• _TASK_
Your job is to retype all of the data word for word, leaving every image out.

• _SOURCE DATA_
▼▼▼

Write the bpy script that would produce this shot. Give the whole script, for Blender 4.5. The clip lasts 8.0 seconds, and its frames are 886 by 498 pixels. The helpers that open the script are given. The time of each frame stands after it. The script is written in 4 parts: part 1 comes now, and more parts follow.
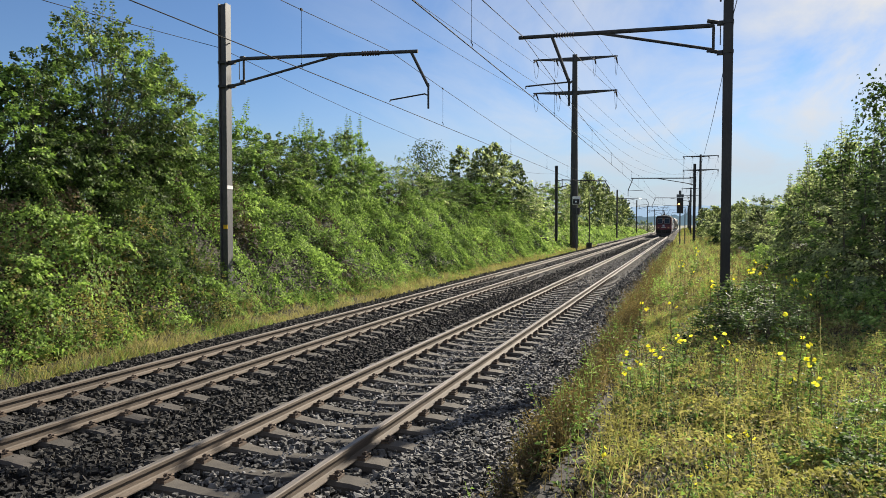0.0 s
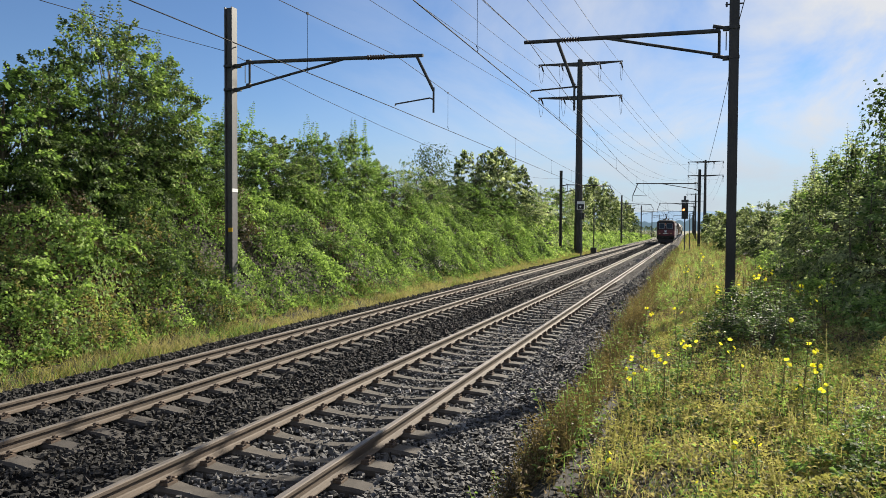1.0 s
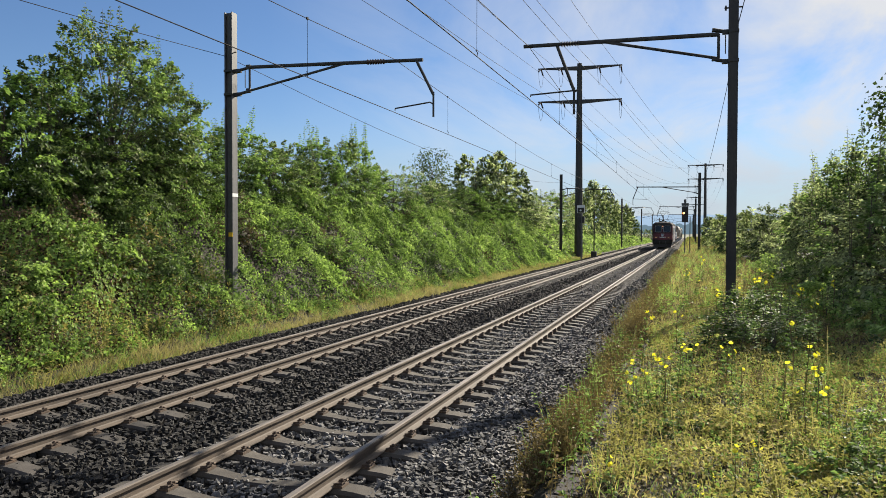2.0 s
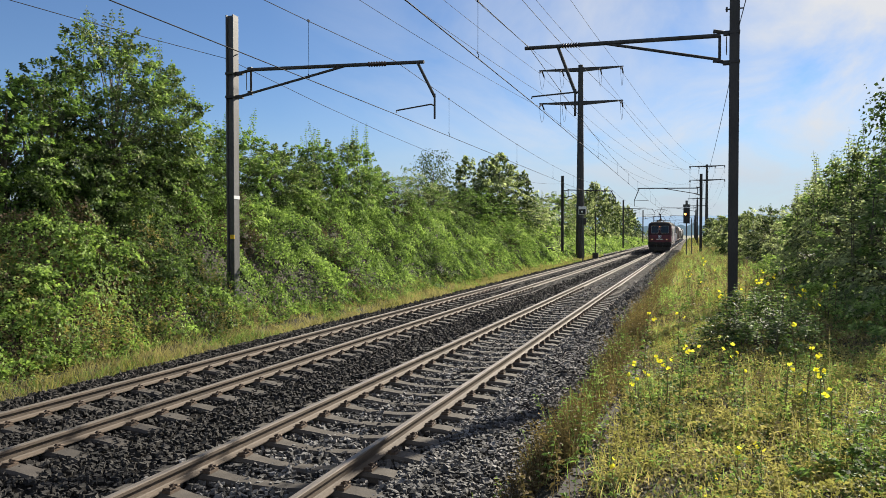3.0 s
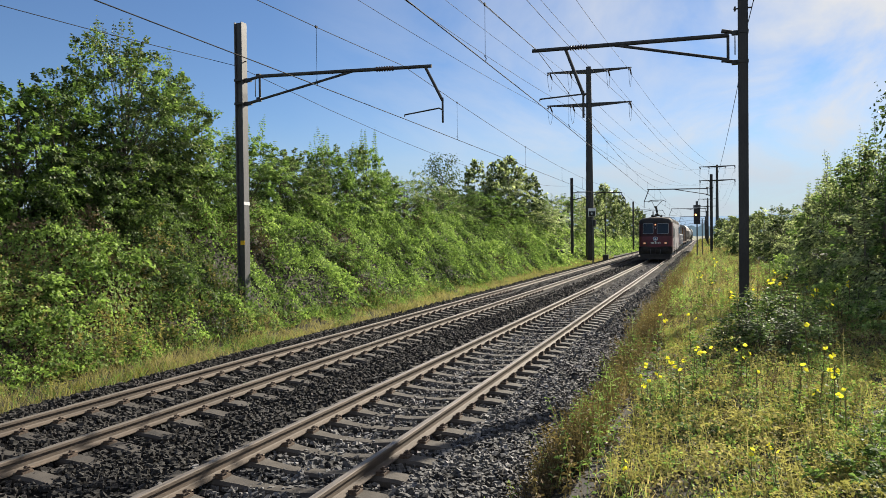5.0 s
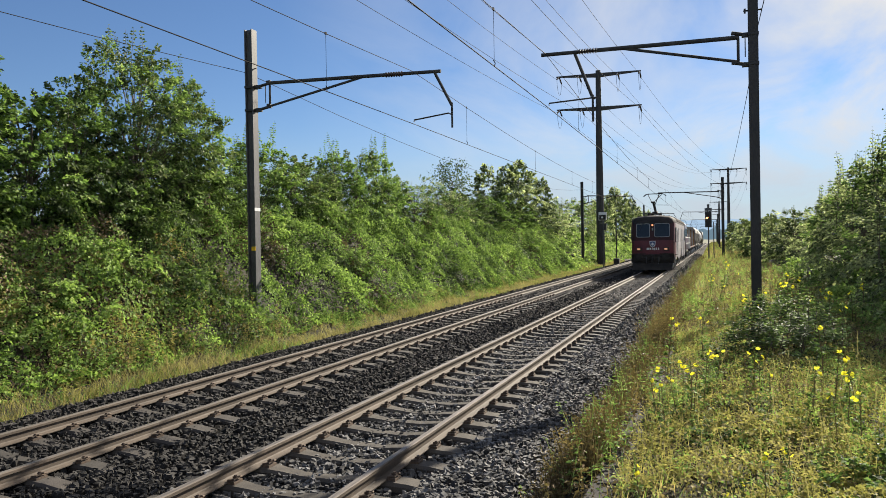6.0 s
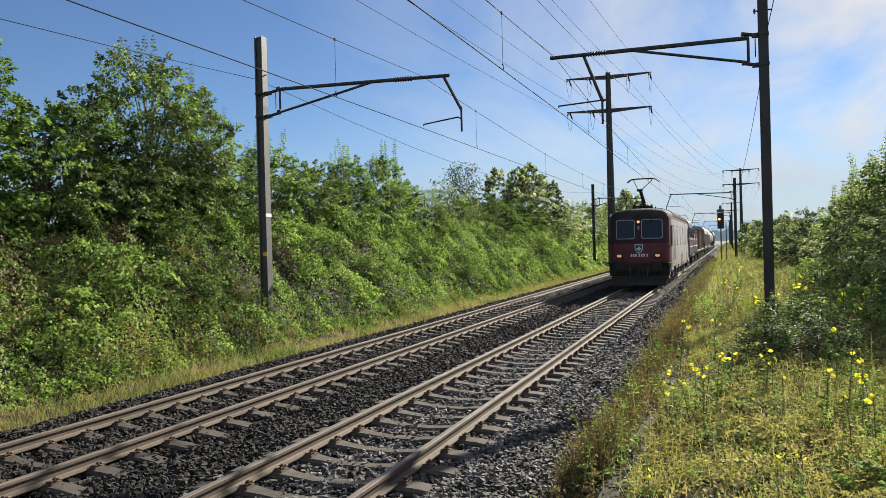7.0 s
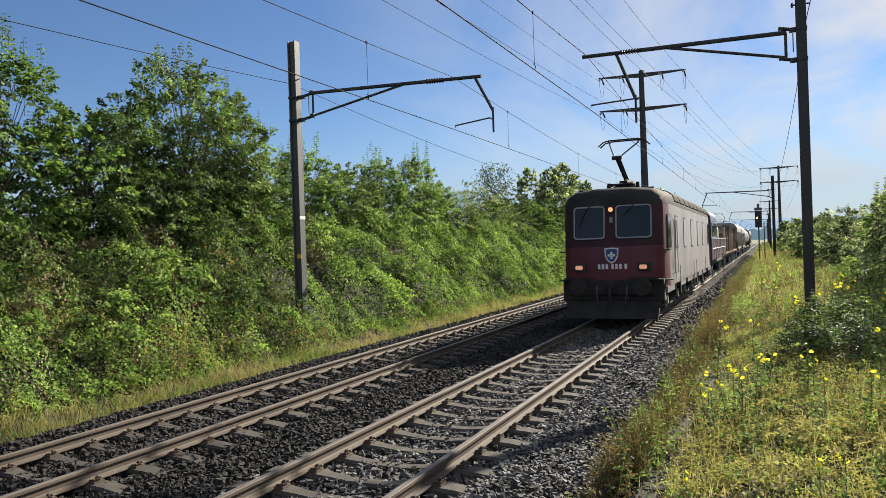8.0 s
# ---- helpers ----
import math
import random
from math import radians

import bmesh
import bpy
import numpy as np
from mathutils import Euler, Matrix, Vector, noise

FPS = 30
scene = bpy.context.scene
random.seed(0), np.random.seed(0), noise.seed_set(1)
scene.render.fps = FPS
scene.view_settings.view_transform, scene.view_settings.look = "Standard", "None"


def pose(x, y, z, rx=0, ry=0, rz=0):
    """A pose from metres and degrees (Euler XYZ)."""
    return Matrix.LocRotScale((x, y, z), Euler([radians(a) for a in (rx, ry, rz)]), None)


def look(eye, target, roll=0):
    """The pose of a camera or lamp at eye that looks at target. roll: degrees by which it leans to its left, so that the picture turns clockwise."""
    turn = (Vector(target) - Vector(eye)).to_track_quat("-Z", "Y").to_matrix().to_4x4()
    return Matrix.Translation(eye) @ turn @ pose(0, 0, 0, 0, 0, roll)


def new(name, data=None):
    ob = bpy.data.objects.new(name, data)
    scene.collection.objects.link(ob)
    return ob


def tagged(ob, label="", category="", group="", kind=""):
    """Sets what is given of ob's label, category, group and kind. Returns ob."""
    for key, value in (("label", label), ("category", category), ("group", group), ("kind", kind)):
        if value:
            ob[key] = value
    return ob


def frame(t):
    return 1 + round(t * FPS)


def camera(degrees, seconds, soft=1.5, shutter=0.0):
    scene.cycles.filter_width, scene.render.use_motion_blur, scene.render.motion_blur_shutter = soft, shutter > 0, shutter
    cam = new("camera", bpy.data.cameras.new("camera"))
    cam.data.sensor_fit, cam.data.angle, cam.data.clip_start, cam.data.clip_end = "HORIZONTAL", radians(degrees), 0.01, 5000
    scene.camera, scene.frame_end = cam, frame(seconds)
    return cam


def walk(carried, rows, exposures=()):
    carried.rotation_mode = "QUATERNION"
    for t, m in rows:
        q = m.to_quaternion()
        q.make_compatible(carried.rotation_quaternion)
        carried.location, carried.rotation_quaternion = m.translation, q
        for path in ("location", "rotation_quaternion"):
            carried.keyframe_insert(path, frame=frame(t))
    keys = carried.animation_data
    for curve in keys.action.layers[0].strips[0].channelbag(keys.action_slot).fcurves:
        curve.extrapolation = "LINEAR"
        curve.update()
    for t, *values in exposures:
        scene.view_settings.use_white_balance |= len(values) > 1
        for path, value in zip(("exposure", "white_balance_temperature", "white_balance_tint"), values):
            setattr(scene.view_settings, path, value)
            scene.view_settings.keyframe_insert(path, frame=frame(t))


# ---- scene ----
cam = camera(63.2, 8.0, soft=0.85)
# x across the line (right), y along the track towards the far end, z up from the rail heads
PATH = [
    (0, (3.987, -0.52, 2.258), (3.349, 1.374, 2.189), 0.0),
    (0.5, (3.983, -0.512, 2.252), (3.338, 1.38, 2.192), 0.2),
    (1, (3.977, -0.514, 2.251), (3.328, 1.377, 2.194), 0.3),
    (1.5, (3.978, -0.512, 2.249), (3.329, 1.379, 2.198), 0.2),
    (3, (3.977, -0.516, 2.255), (3.323, 1.374, 2.214), 0.0),
    (3.5, (3.98, -0.519, 2.253), (3.321, 1.369, 2.21), -0.1),
    (4, (3.984, -0.517, 2.252), (3.317, 1.368, 2.209), -0.3),
    (4.5, (3.98, -0.52, 2.255), (3.309, 1.364, 2.217), -0.5),
    (6, (3.983, -0.517, 2.253), (3.277, 1.354, 2.236), -1.0),
    (6.5, (3.994, -0.517, 2.256), (3.273, 1.349, 2.244), -1.2),
    (7, (4.004, -0.52, 2.259), (3.269, 1.34, 2.253), -1.5),
    (7.5, (4.006, -0.523, 2.263), (3.256, 1.331, 2.261), -1.7),
    (7.8, (4.005, -0.523, 2.261), (3.234, 1.322, 2.26), -1.76),
    (8, (4.004, -0.524, 2.257), (3.186, 1.301, 2.257), -1.9),
]
walk(cam, [(t, look(eye, target, roll)) for t, eye, target, roll in PATH])

# ---- world, sun and exposure ----
SUN_AZ, SUN_EL = 20.0, 28.5            # degrees to the right of the line's direction, degrees above the horizon
sx = math.sin(radians(SUN_AZ)) * math.cos(radians(SUN_EL))
sy = math.cos(radians(SUN_AZ)) * math.cos(radians(SUN_EL))
sz = math.sin(radians(SUN_EL))
sun = new("sun", bpy.data.lights.new("sun", "SUN"))
sun.data.energy, sun.data.angle, sun.data.color = 5.0, radians(0.53), (1.0, 0.91, 0.76)
sun.matrix_world = look((sx * 300, sy * 300, sz * 300), (0, 0, 0))
scene.view_settings.exposure = 1.15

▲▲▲

• _WORKED SOLUTION_
Write the bpy script that would produce this shot. Give the whole script, for Blender 4.5. The clip lasts 8.0 seconds, and its frames are 886 by 498 pixels. The helpers that open the script are given. The time of each frame stands after it. The script is written in 4 parts: part 1 comes now, and more parts follow.
0.0 s
1.0 s
2.0 s
3.0 s
5.0 s
6.0 s
7.0 s
8.0 s
# ---- helpers ----
import math
import random
from math import radians

import bmesh
import bpy
import numpy as np
from mathutils import Euler, Matrix, Vector, noise

FPS = 30
scene = bpy.context.scene
random.seed(0), np.random.seed(0), noise.seed_set(1)
scene.render.fps = FPS
scene.view_settings.view_transform, scene.view_settings.look = "Standard", "None"


def pose(x, y, z, rx=0, ry=0, rz=0):
    """A pose from metres and degrees (Euler XYZ)."""
    return Matrix.LocRotScale((x, y, z), Euler([radians(a) for a in (rx, ry, rz)]), None)


def look(eye, target, roll=0):
    """The pose of a camera or lamp at eye that looks at target. roll: degrees by which it leans to its left, so that the picture turns clockwise."""
    turn = (Vector(target) - Vector(eye)).to_track_quat("-Z", "Y").to_matrix().to_4x4()
    return Matrix.Translation(eye) @ turn @ pose(0, 0, 0, 0, 0, roll)


def new(name, data=None):
    ob = bpy.data.objects.new(name, data)
    scene.collection.objects.link(ob)
    return ob


def tagged(ob, label="", category="", group="", kind=""):
    """Sets what is given of ob's label, category, group and kind. Returns ob."""
    for key, value in (("label", label), ("category", category), ("group", group), ("kind", kind)):
        if value:
            ob[key] = value
    return ob


def frame(t):
    return 1 + round(t * FPS)


def camera(degrees, seconds, soft=1.5, shutter=0.0):
    scene.cycles.filter_width, scene.render.use_motion_blur, scene.render.motion_blur_shutter = soft, shutter > 0, shutter
    cam = new("camera", bpy.data.cameras.new("camera"))
    cam.data.sensor_fit, cam.data.angle, cam.data.clip_start, cam.data.clip_end = "HORIZONTAL", radians(degrees), 0.01, 5000
    scene.camera, scene.frame_end = cam, frame(seconds)
    return cam


def walk(carried, rows, exposures=()):
    carried.rotation_mode = "QUATERNION"
    for t, m in rows:
        q = m.to_quaternion()
        q.make_compatible(carried.rotation_quaternion)
        carried.location, carried.rotation_quaternion = m.translation, q
        for path in ("location", "rotation_quaternion"):
            carried.keyframe_insert(path, frame=frame(t))
    keys = carried.animation_data
    for curve in keys.action.layers[0].strips[0].channelbag(keys.action_slot).fcurves:
        curve.extrapolation = "LINEAR"
        curve.update()
    for t, *values in exposures:
        scene.view_settings.use_white_balance |= len(values) > 1
        for path, value in zip(("exposure", "white_balance_temperature", "white_balance_tint"), values):
            setattr(scene.view_settings, path, value)
            scene.view_settings.keyframe_insert(path, frame=frame(t))


# ---- scene ----
cam = camera(63.2, 8.0, soft=0.85)
# x across the line (right), y along the track towards the far end, z up from the rail heads
PATH = [
    (0, (3.987, -0.52, 2.258), (3.349, 1.374, 2.189), 0.0),
    (0.5, (3.983, -0.512, 2.252), (3.338, 1.38, 2.192), 0.2),
    (1, (3.977, -0.514, 2.251), (3.328, 1.377, 2.194), 0.3),
    (1.5, (3.978, -0.512, 2.249), (3.329, 1.379, 2.198), 0.2),
    (3, (3.977, -0.516, 2.255), (3.323, 1.374, 2.214), 0.0),
    (3.5, (3.98, -0.519, 2.253), (3.321, 1.369, 2.21), -0.1),
    (4, (3.984, -0.517, 2.252), (3.317, 1.368, 2.209), -0.3),
    (4.5, (3.98, -0.52, 2.255), (3.309, 1.364, 2.217), -0.5),
    (6, (3.983, -0.517, 2.253), (3.277, 1.354, 2.236), -1.0),
    (6.5, (3.994, -0.517, 2.256), (3.273, 1.349, 2.244), -1.2),
    (7, (4.004, -0.52, 2.259), (3.269, 1.34, 2.253), -1.5),
    (7.5, (4.006, -0.523, 2.263), (3.256, 1.331, 2.261), -1.7),
    (7.8, (4.005, -0.523, 2.261), (3.234, 1.322, 2.26), -1.76),
    (8, (4.004, -0.524, 2.257), (3.186, 1.301, 2.257), -1.9),
]
walk(cam, [(t, look(eye, target, roll)) for t, eye, target, roll in PATH])

# ---- world, sun and exposure ----
SUN_AZ, SUN_EL = 20.0, 28.5            # degrees to the right of the line's direction, degrees above the horizon
sx = math.sin(radians(SUN_AZ)) * math.cos(radians(SUN_EL))
sy = math.cos(radians(SUN_AZ)) * math.cos(radians(SUN_EL))
sz = math.sin(radians(SUN_EL))
sun = new("sun", bpy.data.lights.new("sun", "SUN"))
sun.data.energy, sun.data.angle, sun.data.color = 5.0, radians(0.53), (1.0, 0.91, 0.76)
sun.matrix_world = look((sx * 300, sy * 300, sz * 300), (0, 0, 0))
scene.view_settings.exposure = 1.15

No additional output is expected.